* _Data block_
►
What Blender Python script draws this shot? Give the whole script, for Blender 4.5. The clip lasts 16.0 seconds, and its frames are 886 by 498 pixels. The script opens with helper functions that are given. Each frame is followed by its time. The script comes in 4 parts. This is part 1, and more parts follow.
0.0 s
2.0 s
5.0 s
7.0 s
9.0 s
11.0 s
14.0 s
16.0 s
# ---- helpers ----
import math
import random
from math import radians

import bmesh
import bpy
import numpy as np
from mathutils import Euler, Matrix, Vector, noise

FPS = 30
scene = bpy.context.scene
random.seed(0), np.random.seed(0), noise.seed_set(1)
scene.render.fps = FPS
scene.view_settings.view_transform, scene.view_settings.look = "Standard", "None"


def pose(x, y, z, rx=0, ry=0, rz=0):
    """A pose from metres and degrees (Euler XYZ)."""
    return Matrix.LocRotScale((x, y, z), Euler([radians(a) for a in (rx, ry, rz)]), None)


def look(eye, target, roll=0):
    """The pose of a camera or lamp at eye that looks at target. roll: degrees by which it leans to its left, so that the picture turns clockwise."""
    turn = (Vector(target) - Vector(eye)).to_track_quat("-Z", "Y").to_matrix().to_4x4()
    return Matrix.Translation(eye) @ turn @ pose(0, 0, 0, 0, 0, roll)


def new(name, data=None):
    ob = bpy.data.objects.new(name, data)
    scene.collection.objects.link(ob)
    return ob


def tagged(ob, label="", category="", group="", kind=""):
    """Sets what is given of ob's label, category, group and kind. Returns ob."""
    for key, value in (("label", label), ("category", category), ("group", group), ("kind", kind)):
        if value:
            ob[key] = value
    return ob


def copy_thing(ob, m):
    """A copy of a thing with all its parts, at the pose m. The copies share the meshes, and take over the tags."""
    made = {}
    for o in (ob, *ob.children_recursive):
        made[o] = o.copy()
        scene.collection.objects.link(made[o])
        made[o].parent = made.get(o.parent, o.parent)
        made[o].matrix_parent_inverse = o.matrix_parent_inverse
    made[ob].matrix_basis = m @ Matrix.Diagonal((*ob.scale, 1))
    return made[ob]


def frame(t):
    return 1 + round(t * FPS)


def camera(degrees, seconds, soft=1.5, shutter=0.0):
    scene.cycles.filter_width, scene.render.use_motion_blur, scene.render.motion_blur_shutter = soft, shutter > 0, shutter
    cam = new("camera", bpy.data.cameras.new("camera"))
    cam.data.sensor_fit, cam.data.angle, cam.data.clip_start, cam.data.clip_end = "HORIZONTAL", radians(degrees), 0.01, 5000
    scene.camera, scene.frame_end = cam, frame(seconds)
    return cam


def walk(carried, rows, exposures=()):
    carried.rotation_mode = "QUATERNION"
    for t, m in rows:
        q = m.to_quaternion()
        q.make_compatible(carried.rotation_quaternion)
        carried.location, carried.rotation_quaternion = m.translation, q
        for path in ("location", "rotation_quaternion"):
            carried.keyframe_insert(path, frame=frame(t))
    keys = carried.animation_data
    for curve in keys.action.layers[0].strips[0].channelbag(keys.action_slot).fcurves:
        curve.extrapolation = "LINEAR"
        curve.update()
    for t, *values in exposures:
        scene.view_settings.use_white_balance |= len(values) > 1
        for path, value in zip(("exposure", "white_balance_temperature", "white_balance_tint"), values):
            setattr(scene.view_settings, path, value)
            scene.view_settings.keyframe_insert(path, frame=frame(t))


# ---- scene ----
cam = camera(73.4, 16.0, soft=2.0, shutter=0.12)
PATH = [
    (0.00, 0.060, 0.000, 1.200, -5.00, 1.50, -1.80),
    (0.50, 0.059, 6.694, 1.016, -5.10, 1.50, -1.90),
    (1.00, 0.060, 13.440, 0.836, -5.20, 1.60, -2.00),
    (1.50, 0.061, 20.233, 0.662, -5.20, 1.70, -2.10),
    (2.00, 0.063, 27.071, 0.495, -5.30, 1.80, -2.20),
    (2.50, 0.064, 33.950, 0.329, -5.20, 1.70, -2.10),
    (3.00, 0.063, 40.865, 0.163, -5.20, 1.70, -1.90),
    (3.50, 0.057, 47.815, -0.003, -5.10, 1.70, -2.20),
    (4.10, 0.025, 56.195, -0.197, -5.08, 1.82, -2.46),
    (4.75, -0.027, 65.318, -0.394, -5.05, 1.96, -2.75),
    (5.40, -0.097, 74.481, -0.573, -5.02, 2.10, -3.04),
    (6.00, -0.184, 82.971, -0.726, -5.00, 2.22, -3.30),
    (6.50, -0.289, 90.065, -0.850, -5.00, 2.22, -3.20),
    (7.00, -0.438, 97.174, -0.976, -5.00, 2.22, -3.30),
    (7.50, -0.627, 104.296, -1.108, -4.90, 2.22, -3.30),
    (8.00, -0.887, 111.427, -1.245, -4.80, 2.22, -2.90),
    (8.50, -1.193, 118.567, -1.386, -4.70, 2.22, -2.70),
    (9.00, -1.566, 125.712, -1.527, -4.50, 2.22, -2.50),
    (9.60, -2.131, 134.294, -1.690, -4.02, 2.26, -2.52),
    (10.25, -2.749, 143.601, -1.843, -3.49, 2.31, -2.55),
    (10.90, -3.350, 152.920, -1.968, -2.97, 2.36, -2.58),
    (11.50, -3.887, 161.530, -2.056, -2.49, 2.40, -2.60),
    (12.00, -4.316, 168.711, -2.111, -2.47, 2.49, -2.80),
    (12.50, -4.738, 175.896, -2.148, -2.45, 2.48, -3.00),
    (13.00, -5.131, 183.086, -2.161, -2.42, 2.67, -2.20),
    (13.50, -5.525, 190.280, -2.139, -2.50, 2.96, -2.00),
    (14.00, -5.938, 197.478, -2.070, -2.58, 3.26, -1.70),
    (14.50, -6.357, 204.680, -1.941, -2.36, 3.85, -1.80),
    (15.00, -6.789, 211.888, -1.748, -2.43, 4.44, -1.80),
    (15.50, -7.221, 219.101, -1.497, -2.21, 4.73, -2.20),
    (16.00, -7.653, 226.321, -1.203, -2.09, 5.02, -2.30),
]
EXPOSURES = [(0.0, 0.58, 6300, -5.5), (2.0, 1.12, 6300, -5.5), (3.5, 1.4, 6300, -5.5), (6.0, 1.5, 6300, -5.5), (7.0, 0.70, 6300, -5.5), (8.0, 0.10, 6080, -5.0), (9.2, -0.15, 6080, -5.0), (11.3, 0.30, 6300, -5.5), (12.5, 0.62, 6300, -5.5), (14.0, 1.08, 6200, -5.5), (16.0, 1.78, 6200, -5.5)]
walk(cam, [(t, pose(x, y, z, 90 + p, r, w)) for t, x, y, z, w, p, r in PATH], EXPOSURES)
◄
* _Task description_
This exercise asks for the lines from the line with "curve.update()" to the line with "scene.view_settings.keyframe_insert(path, frame=frame(t))", both lines included, set down exactly and with nothing else.

* _Solved problem_
        curve.update()
    for t, *values in exposures:
        scene.view_settings.use_white_balance |= len(values) > 1
        for path, value in zip(("exposure", "white_balance_temperature", "white_balance_tint"), values):
            setattr(scene.view_settings, path, value)
            scene.view_settings.keyframe_insert(path, frame=frame(t))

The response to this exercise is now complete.